Created Tue, 18 Jun 2024 12:00:00 +0000 Modified Mon, 12 Aug 2024 09:03:58 +0000
715 Words 3 min

Integrate AWS Secret Manager with AWS Managed workflow for Apache Airflow

Overview

  1. What is AWS Managed Apache Airflow?

    • AWS Managed Apache Airflow (MWAA) is a managed service that makes it easier to run and manage workflows built with Apache Airflow on AWS. Apache Airflow is an open-source tool used to programmatically author, schedule, and monitor workflows.
    • With MWAA, AWS takes care of the operational aspects such as scaling, patching, and availability, allowing you to focus on building and managing your workflows.
  2. What is AWS Secrets Manager?

    • AWS Secrets Manager is a service that helps you protect access to your applications, services, and IT resources without the upfront cost and complexity of managing your own hardware security modules (HSMs) or infrastructure.
    • Secrets Manager enables you to rotate, manage, and retrieve database credentials, API keys, and other secrets throughout their lifecycle. Users and applications retrieve secrets with a call to the Secrets Manager API, eliminating the need to hard-code sensitive information in plaintext.
  3. Importance of Securing Credentials:

    • Securing credentials is critical for the following reasons:
      • Prevent Unauthorized Access
      • Maintain Data Integrity
      • Compliance and Auditing
      • Reduce Risk of Breaches
    • By integrating AWS Secrets Manager with AWS Managed Apache Airflow, you can securely manage and retrieve secrets, ensuring that your workflows operate securely and efficiently.

Demo

  • Managing secrets securely is a crucial aspect of deploying workflows on AWS Managed Apache Airflow. This blog will walk you through the steps required to securely insert secrets at the start of your workflows using AWS Secrets Manager and AWS IAM.

    • Prerequisites

      • AWS Account: Ensure you have an AWS account with the necessary permissions.

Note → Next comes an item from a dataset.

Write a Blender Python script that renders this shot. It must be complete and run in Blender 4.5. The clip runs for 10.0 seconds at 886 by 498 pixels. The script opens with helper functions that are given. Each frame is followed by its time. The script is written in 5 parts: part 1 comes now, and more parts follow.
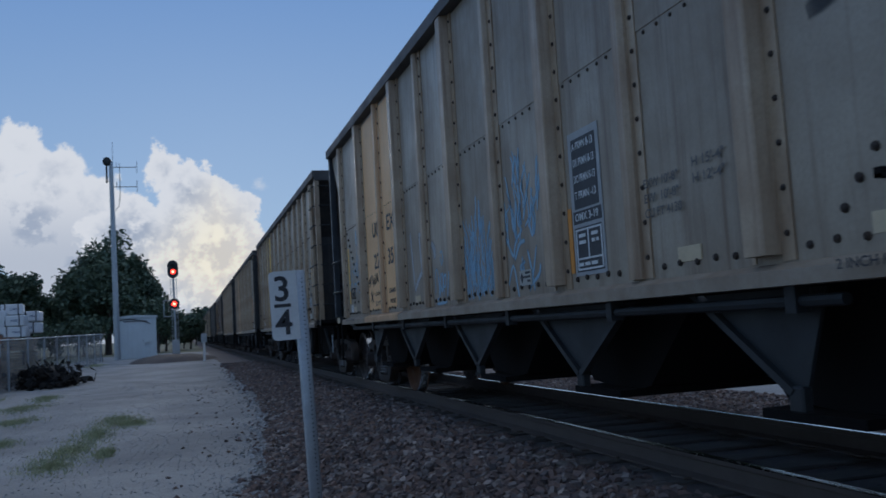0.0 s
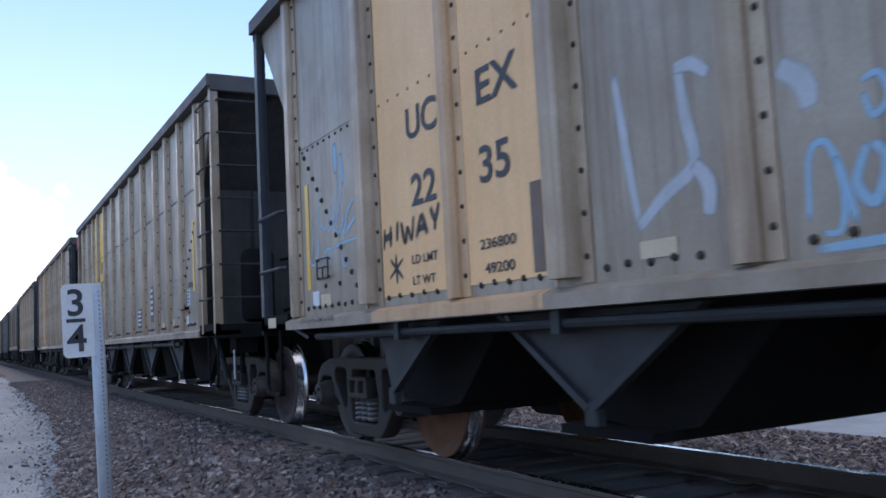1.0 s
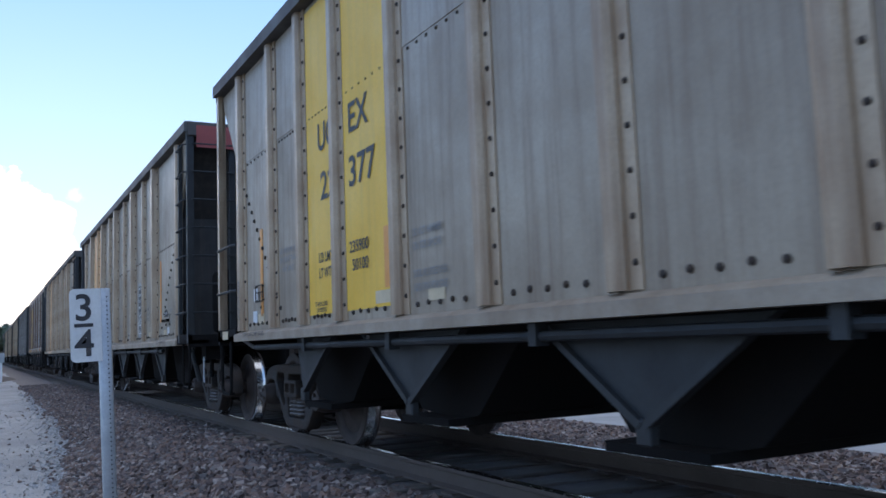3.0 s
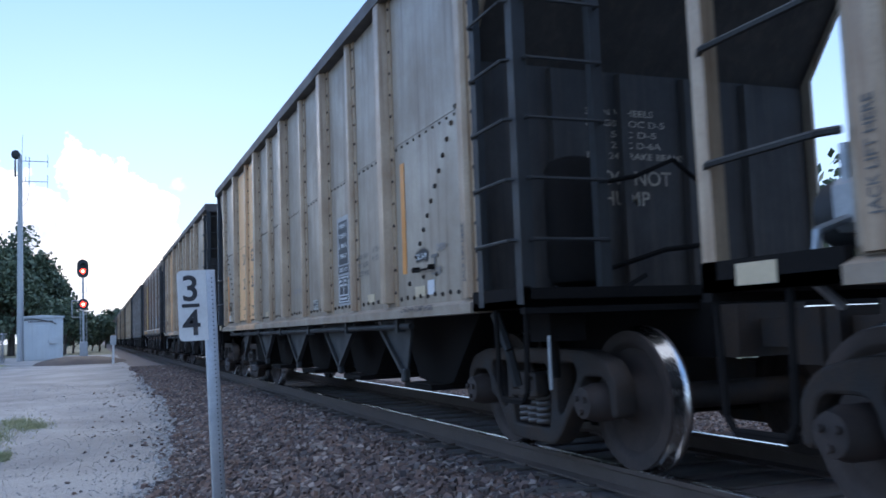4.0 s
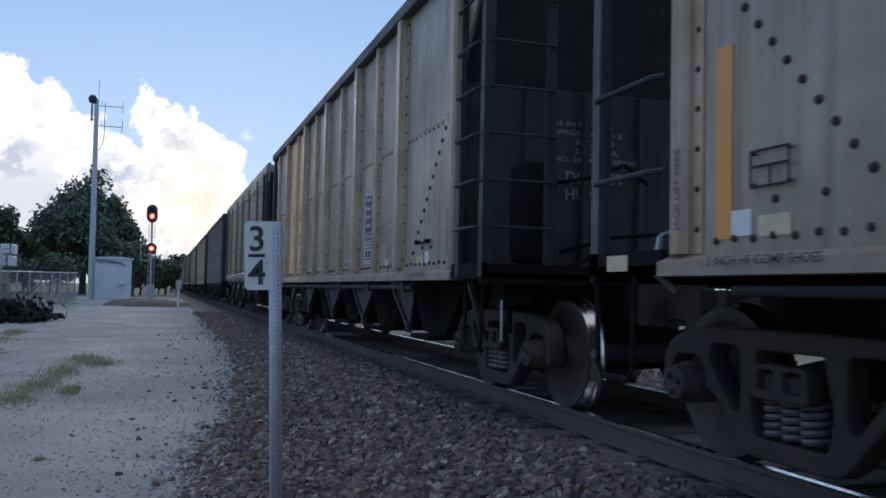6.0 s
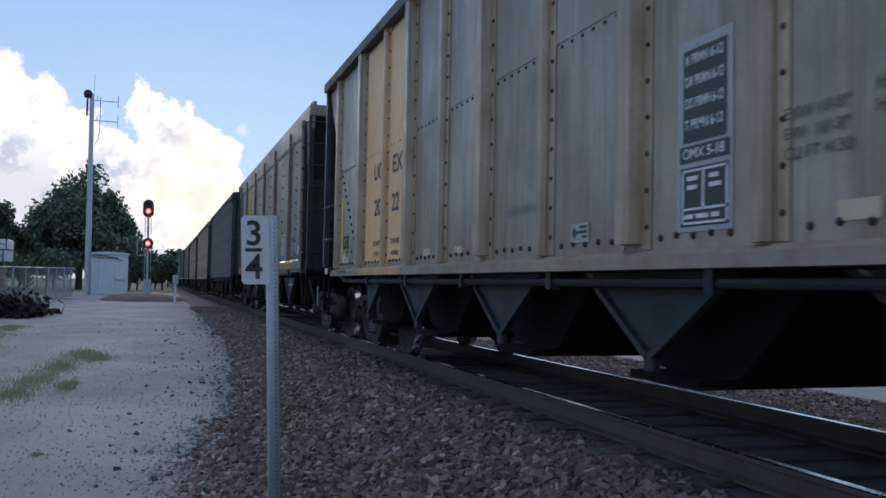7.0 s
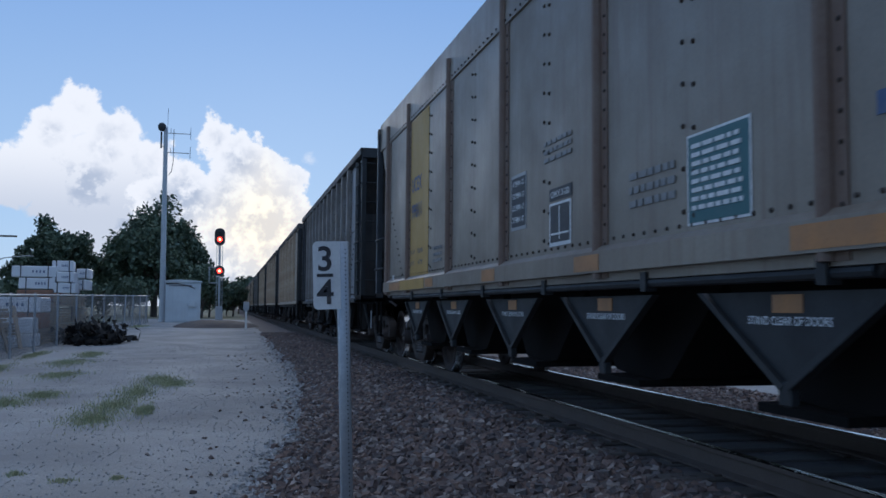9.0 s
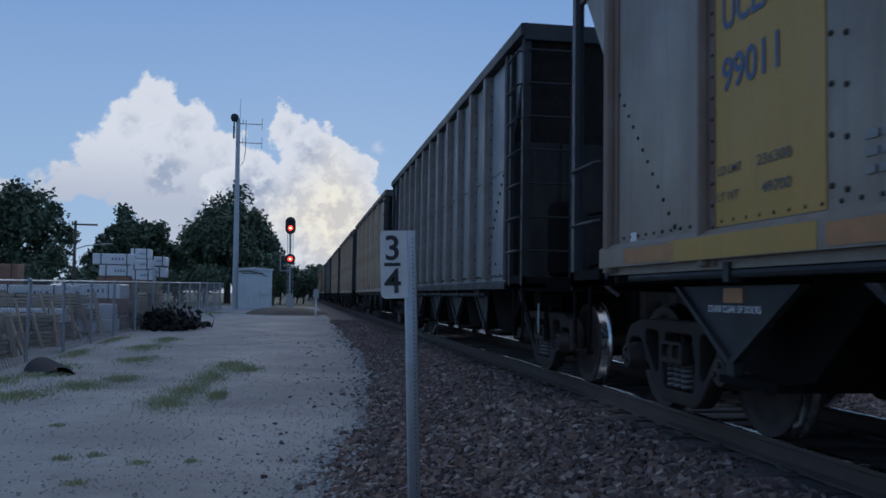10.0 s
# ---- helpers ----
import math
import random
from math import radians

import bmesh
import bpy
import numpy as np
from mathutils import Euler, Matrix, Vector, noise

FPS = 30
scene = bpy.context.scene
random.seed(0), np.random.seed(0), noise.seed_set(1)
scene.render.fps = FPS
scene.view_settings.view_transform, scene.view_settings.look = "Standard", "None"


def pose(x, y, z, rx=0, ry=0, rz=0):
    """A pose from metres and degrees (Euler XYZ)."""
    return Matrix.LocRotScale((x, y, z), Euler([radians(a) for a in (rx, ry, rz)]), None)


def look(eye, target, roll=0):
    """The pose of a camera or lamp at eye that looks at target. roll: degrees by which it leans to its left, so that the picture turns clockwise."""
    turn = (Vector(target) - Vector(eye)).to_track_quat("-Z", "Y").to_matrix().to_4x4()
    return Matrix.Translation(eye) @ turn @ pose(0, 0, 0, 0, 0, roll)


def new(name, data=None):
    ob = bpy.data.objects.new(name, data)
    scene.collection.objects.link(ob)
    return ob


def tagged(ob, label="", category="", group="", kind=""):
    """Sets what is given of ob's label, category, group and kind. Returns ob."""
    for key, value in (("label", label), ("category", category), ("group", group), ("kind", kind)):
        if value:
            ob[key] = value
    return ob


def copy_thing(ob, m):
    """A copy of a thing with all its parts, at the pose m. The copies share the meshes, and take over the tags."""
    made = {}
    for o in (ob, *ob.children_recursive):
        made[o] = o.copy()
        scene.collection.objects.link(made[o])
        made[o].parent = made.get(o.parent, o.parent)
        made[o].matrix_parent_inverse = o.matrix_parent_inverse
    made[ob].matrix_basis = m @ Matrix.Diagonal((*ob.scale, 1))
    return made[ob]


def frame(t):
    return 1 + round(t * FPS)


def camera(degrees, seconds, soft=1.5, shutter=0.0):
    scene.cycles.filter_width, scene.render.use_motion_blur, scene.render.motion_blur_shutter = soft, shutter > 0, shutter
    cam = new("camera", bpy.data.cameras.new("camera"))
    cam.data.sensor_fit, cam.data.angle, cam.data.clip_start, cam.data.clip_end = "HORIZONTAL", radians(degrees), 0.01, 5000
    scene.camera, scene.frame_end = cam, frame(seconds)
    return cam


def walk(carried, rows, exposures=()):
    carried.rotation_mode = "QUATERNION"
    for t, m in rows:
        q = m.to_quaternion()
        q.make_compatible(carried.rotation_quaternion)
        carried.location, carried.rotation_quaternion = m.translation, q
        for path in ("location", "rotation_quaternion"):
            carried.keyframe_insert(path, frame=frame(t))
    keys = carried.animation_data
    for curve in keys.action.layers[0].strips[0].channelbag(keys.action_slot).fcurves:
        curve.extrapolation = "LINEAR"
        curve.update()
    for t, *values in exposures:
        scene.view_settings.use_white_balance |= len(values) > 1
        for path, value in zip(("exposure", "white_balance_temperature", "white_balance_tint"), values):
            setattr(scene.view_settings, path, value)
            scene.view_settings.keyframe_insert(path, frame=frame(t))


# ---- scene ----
cam = camera(54.0, 10.0, soft=1.6, shutter=0.12)
PATH = [
    (0.0, -0.023, 0.024, 0.993, -16.35, 4.91, 3.33),
    (0.5, -0.012, 0.004, 0.997, -24.75, 5.61, 3.07),
    (1.0, 0.016, 0.006, 0.992, -28.32, 5.40, 2.92),
    (1.5, 0.017, 0.008, 0.985, -27.79, 4.99, 3.07),
    (2.0, 0.028, -0.003, 0.982, -26.12, 5.31, 2.59),
    (2.2, 0.025, -0.006, 0.985, -25.69, 5.36, 2.22),
    (3.3, 0.030, -0.002, 0.993, -28.18, 6.24, 2.09),
    (3.5, 0.030, 0.004, 0.985, -27.03, 6.04, 2.15),
    (4.0, 0.016, 0.008, 0.970, -21.65, 5.22, 2.06),
    (4.5, 0.006, 0.001, 0.972, -18.08, 4.06, 0.71),
    (5.0, 0.011, 0.005, 0.972, -18.35, 3.37, -0.37),
    (5.5, 0.000, 0.000, 0.978, -18.53, 3.47, -1.04),
    (6.0, -0.003, -0.008, 0.970, -17.89, 2.75, -1.26),
    (7.5, -0.005, -0.005, 0.968, -18.15, 2.33, -0.95),
    (8.0, -0.005, 0.003, 0.970, -17.25, 2.53, -1.31),
    (8.5, -0.023, -0.003, 0.973, -15.51, 3.50, -1.26),
    (9.0, -0.026, -0.003, 0.963, -13.75, 3.90, -0.50),
    (9.5, -0.012, 0.015, 0.962, -11.32, 3.70, -0.37),
    (10.0, -0.018, 0.026, 0.969, -9.31, 3.10, -0.88),
]
walk(cam, [(t, pose(x, y, z, 90 + p, r, w)) for t, x, y, z, w, p, r in PATH],
     exposures=[(0.0, -0.45, 5500, 10), (0.5, 0.05, 5750, 12), (1.0, 1.0, 5950, 18), (1.5, 1.12, 5650, 16), (2.0, 1.05, 5550, 13), (3.5, 0.9, 6000, 14), (4.0, 0.95, 5700, 14), (4.5, 0.15, 5900, 10),
                (5.5, 0.25, 5950, 12), (7.5, 0.26, 6050, 13), (8.0, 0.3, 6050, 14), (8.5, 0.28, 5650, 11), (9.0, -0.05, 5500, 11), (9.5, -0.27, 5450, 11), (10.0, -0.42, 5400, 11)])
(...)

      • AWS CLI: Install and configure the AWS CLI on your local machine.

      • Apache Airflow Environment: An existing AWS Managed Apache Airflow environment.

    • Step 1: Create a Secret in AWS Secrets Manager

      • Navigate to AWS Secrets Manager in the AWS Management Console.

      • Click on “Store a new secret”.

      • Select the type of secret you want to store (e.g., “Other type of secrets”).

      • Enter the key-value pairs for your secret.

      • Name your secret and add an optional description.

      • Configure rotation settings if needed (optional).

      • Click “Next” and review your secret before clicking “Store”.

    • Step 2: To allow your Airflow environment to access the secrets, you need to create an IAM role and attach a policy.

      • Create a new IAM policy with the following JSON, replacing YOUR_SECRET_ARN with the ARN of your secret:

        {
            "Version": "2012-10-17",
            "Statement": [
                {
                    "Effect": "Allow",
                    "Action": [
                        "secretsmanager:GetSecretValue"
                    ],
                    "Resource": "YOUR_SECRET_ARN"
                }
            ]
        }
        
      • Create a new IAM role for your Airflow environment and attach the above policy.

      • Attach the IAM role to your Amazon MWAA environment:

      • Navigate to the Amazon MWAA environment in the AWS Management Console.

      • Under the “Security configuration” section, attach the newly created IAM role.

    • Step 3: Update Airflow DAG to Retrieve Secrets

      • Modify your Airflow DAG to retrieve the secret from AWS Secrets Manager at the start of the workflow.

      • Install the required Python package:

        pip install boto3
        
      • Update your DAG file to include the following script for fetching secrets:

        from airflow import DAG
        from airflow.operators.python_operator import PythonOperator
        from airflow.utils.dates import days_ago
        import boto3
        import base64
        from botocore.exceptions import ClientError
        
        def get_secret():
            secret_name = "YOUR_SECRET_NAME"
            region_name = "YOUR_AWS_REGION"
        
            # Create a Secrets Manager client
            session = boto3.session.Session()
            client = session.client(
                service_name='secretsmanager',
                region_name=region_name
            )
        
            try:
                get_secret_value_response = client.get_secret_value(
                    SecretId=secret_name
                )
            except ClientError as e:
                raise e
        
            # Decrypts secret using the associated KMS key.
            if 'SecretString' in get_secret_value_response:
                secret = get_secret_value_response['SecretString']
            else:
                secret = base64.b64decode(get_secret_value_response['SecretBinary'])
        
            return secret
        
        default_args = {
            'owner': 'airflow',
            'start_date': days_ago(1),
        }
        
        dag = DAG(
            'retrieve_secret_dag',
            default_args=default_args,
            description='A simple DAG to retrieve secrets from AWS Secrets Manager',
            schedule_interval=None,
        )
        
        retrieve_secret = PythonOperator(
            task_id='retrieve_secret',
            python_callable=get_secret,
            dag=dag,
        )
        
        retrieve_secret
        
    • Step 4: Deploy and Run Your DAG

      • Upload the DAG file to your S3 bucket linked to the Amazon MWAA environment.
      • Navigate to the Airflow UI and trigger the DAG.
      • Verify the logs to ensure the secret was retrieved successfully.

Resources

  • By following these steps, you can securely manage and access secrets in your AWS Managed Apache Airflow environment using AWS Secrets Manager and IAM roles. This setup ensures that your sensitive data remains secure and is accessible only to authorized workflows.
  • For more detailed information, you can refer to the AWS Secrets Manager documentation and the AWS Managed Apache Airflow documentation.